Ehrlich appointed her deputy secretary of state, and he named her secretary when Karl Aumann, formed district director of Ehrlich’s congressional office, was appointed to the Worker’s Compensation Commission. She took office despite suffering a stroke just weeks before being sworn in, as reported in this 2006 Gazette profile.

As secretary of state, she oversaw a hodge-podge of government activities: Maryland’s international Sister State programs, public charities and notaries, the output of the Code of Maryland Regulations, the state Military Monuments Commission with hundreds of war memorials here and overseas, and even the state’s flag protocol, notifying agencies when the Maryland flag is to be flown half-staff for the death of a law-enforcement officer or a member of the armed forces. She successfully fought for passage of a law to tighten regulation of charities and another that allows victims of domestic violence to have all their mail sent to the secretary of state’s office for forwarding “without fear of their abusers finding their address.”

Mary Kane is the eldest of four children of two Irish immigrants who came to the United States as teenagers. She said her father “flipped a coin as to whether he was going to Australia or the United States.” He came here in 1956 and was soon drafted.

Despite her closeness politically to Ehrlich, she shares a number of things in common with O’Malley. Both are Irish Catholics who attended Catholic schools as children. O’Malley graduated from the Catholic University of America in Washington, where Kane went to law school. Both are lawyers and served as prosecutors for a while, and both have a son named Jack and a daughter named Grace. (Kane has another daughter, Elizabeth, and O’Malley has a daughter Tara and a son William.)

Both Kane and O’Malley got their first jobs working for a home-state senator. O’Malley worked as field director of Barbara Mikulski’s 1986 Senate campaign, and Kane got a job on Capitol Hill with Sen. Joe Biden from Delaware, for whom her sister had interned.

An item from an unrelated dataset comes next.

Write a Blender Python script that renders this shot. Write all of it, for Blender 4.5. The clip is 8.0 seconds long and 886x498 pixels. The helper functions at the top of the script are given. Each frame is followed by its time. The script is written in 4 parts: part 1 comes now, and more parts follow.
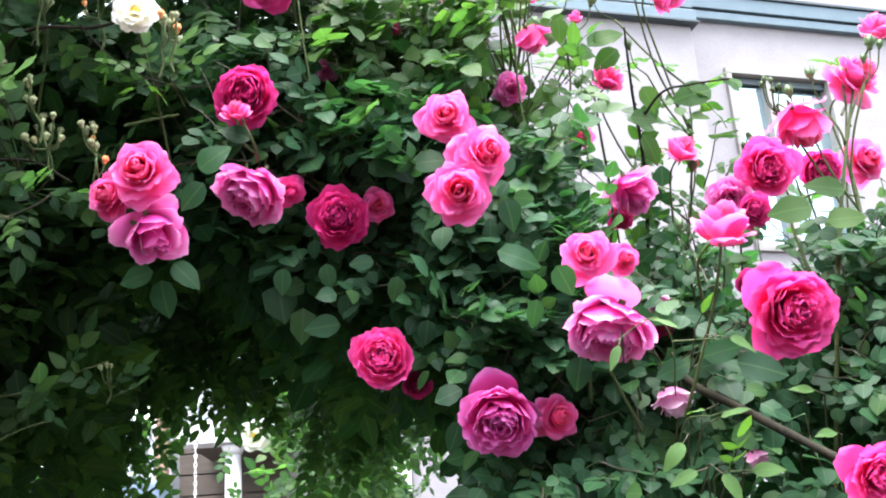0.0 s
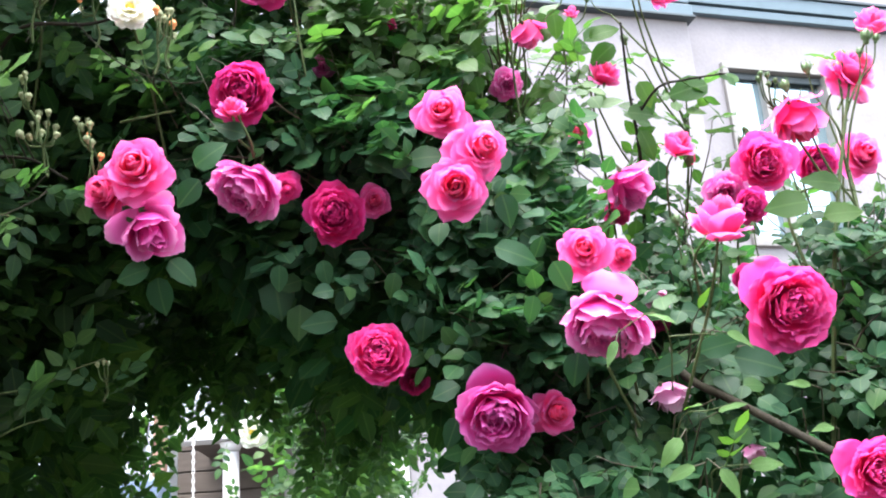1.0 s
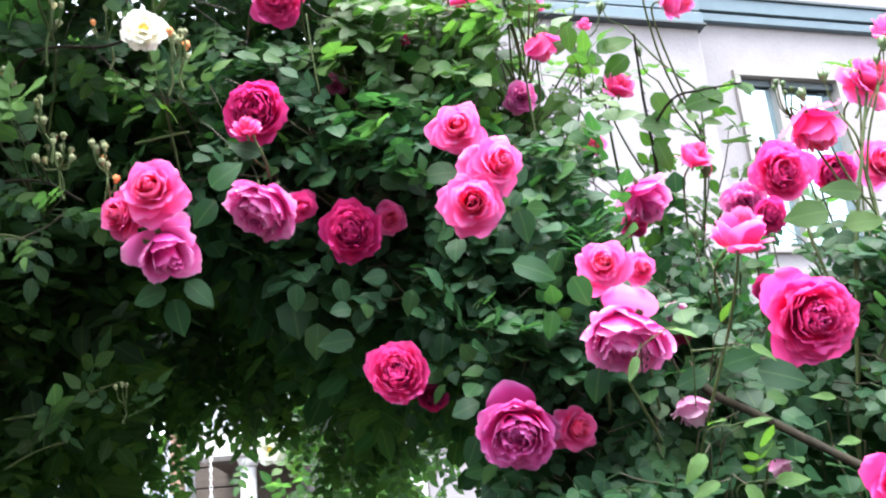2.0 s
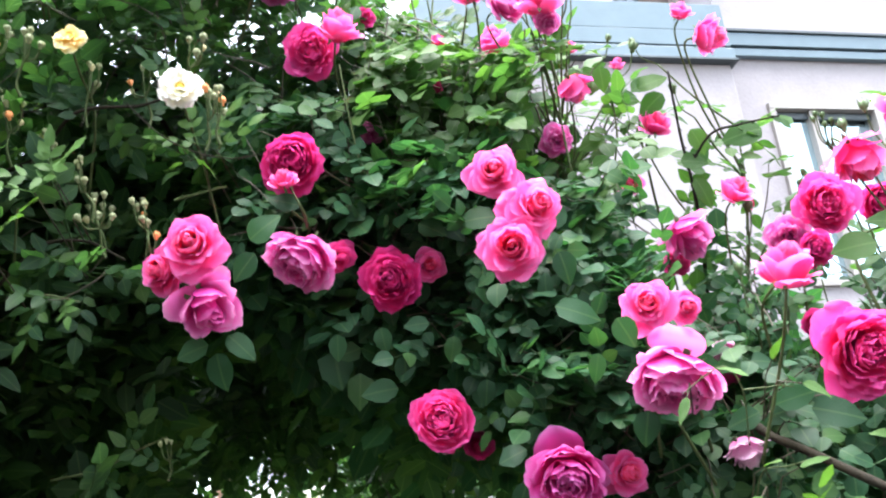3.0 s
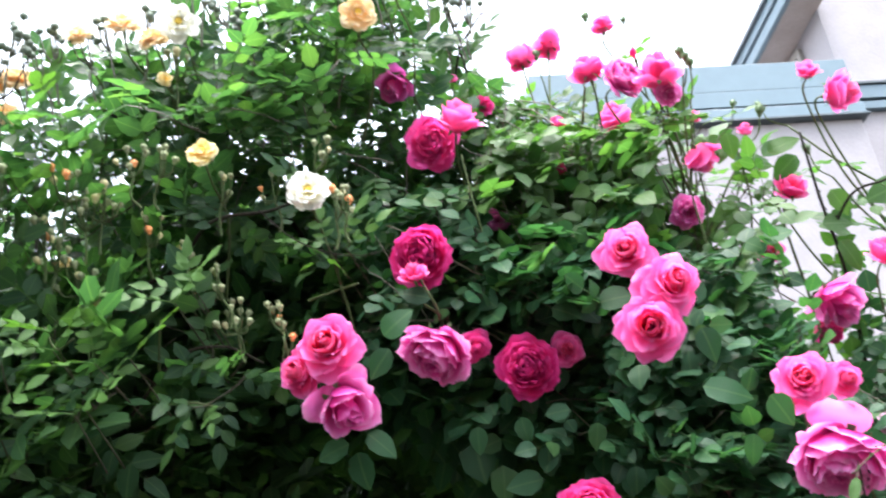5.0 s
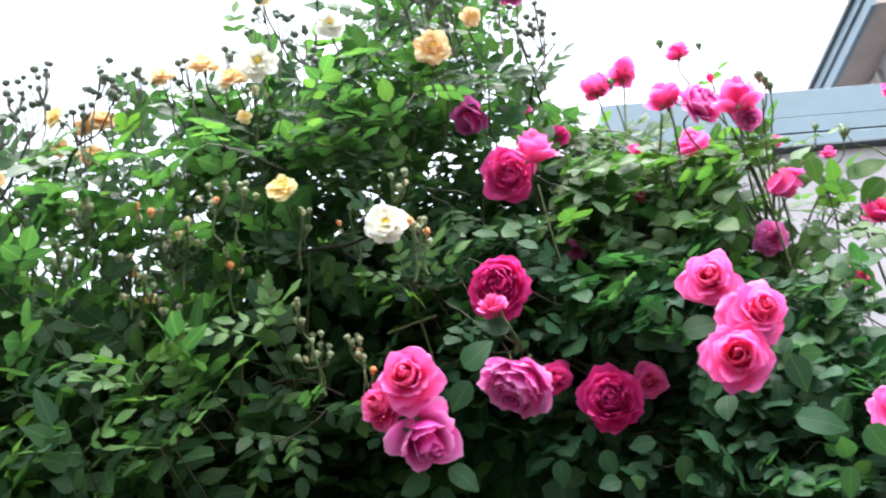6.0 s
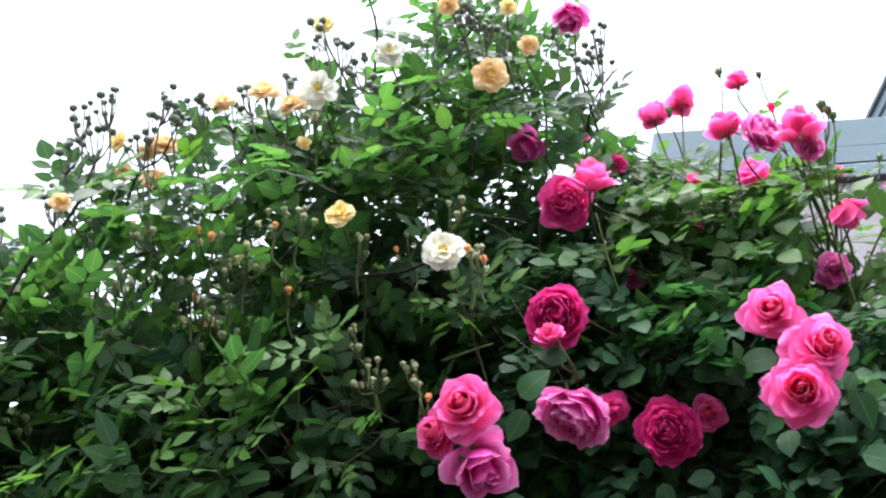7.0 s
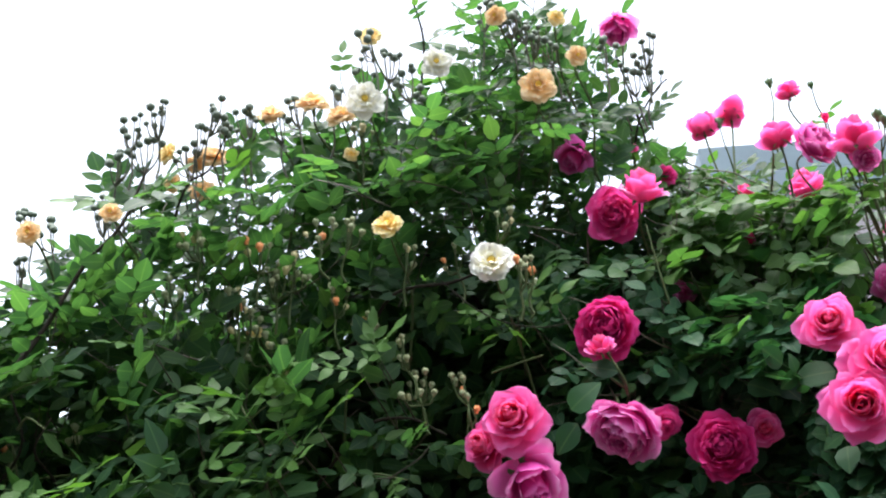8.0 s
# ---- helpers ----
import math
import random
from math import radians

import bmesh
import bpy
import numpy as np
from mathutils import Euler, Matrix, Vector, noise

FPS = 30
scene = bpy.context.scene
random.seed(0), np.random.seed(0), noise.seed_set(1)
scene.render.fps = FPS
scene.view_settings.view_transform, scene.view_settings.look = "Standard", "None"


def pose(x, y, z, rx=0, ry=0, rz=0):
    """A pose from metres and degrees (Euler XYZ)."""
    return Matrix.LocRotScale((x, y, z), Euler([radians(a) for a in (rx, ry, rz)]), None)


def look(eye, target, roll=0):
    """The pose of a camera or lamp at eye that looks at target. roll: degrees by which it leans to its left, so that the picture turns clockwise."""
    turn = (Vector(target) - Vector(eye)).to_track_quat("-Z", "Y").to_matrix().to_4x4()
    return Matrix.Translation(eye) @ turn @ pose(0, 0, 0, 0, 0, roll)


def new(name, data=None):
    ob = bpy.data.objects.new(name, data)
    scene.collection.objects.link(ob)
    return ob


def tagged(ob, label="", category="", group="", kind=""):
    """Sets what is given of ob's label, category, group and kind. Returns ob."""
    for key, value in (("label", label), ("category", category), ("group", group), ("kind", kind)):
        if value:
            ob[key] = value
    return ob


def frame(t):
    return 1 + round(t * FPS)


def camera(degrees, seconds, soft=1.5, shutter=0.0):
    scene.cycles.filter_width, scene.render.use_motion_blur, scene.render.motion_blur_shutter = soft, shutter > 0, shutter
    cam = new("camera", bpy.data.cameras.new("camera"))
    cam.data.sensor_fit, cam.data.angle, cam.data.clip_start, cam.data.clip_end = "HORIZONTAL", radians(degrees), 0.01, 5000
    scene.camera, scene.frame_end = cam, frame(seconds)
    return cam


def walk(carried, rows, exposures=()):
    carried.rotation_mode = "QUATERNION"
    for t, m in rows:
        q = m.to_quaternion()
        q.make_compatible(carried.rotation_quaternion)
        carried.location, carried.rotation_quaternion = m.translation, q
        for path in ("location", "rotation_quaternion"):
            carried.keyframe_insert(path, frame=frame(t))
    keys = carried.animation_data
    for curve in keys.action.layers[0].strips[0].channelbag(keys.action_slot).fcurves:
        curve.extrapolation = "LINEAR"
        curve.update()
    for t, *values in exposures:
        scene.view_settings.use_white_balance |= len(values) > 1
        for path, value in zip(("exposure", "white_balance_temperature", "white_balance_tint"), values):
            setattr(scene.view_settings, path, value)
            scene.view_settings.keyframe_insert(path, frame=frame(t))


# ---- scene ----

Kane had an even earlier connection with Biden. Kane’s third-grade teacher was Biden’s first wife, who later died in a car crash. At the time, Biden was running for County Council, and his wife “used to give us the bumper stickers and we would put them on stuff,” Kane recalled.

That was the extent of her political involvement until the 1990s, when her husband, who bought his office moving company from his father, worked to elect Ellen Sauerbrey as governor.

In 2002, the family moved to their current home because “my house was cut out of District 15” in a highly political redistricting, though she said “we had been looking to move.”

“Redistricting hurt everyone in Montgomery County if you were a Republican,” Kane said. She came in fifth in that race for House of Delegates, trailing behind Democrats Brian Feldman, now chair of the Montgomery County House delegation, Kathleen Dumais, and Republican Jean Cryor.

Council member Denis and Del. Cryor both lost their 2006 re-election campaigns. They were Montgomery County’s last surviving Republican elected officials.

This year, with her selection by Ehrlich, she hopes to get a Montgomery Republican elected to state office again, and to put a Republican governor in the State House, who, among other things, might redraw congressional and legislative districts to give the GOP a better chance at the polls.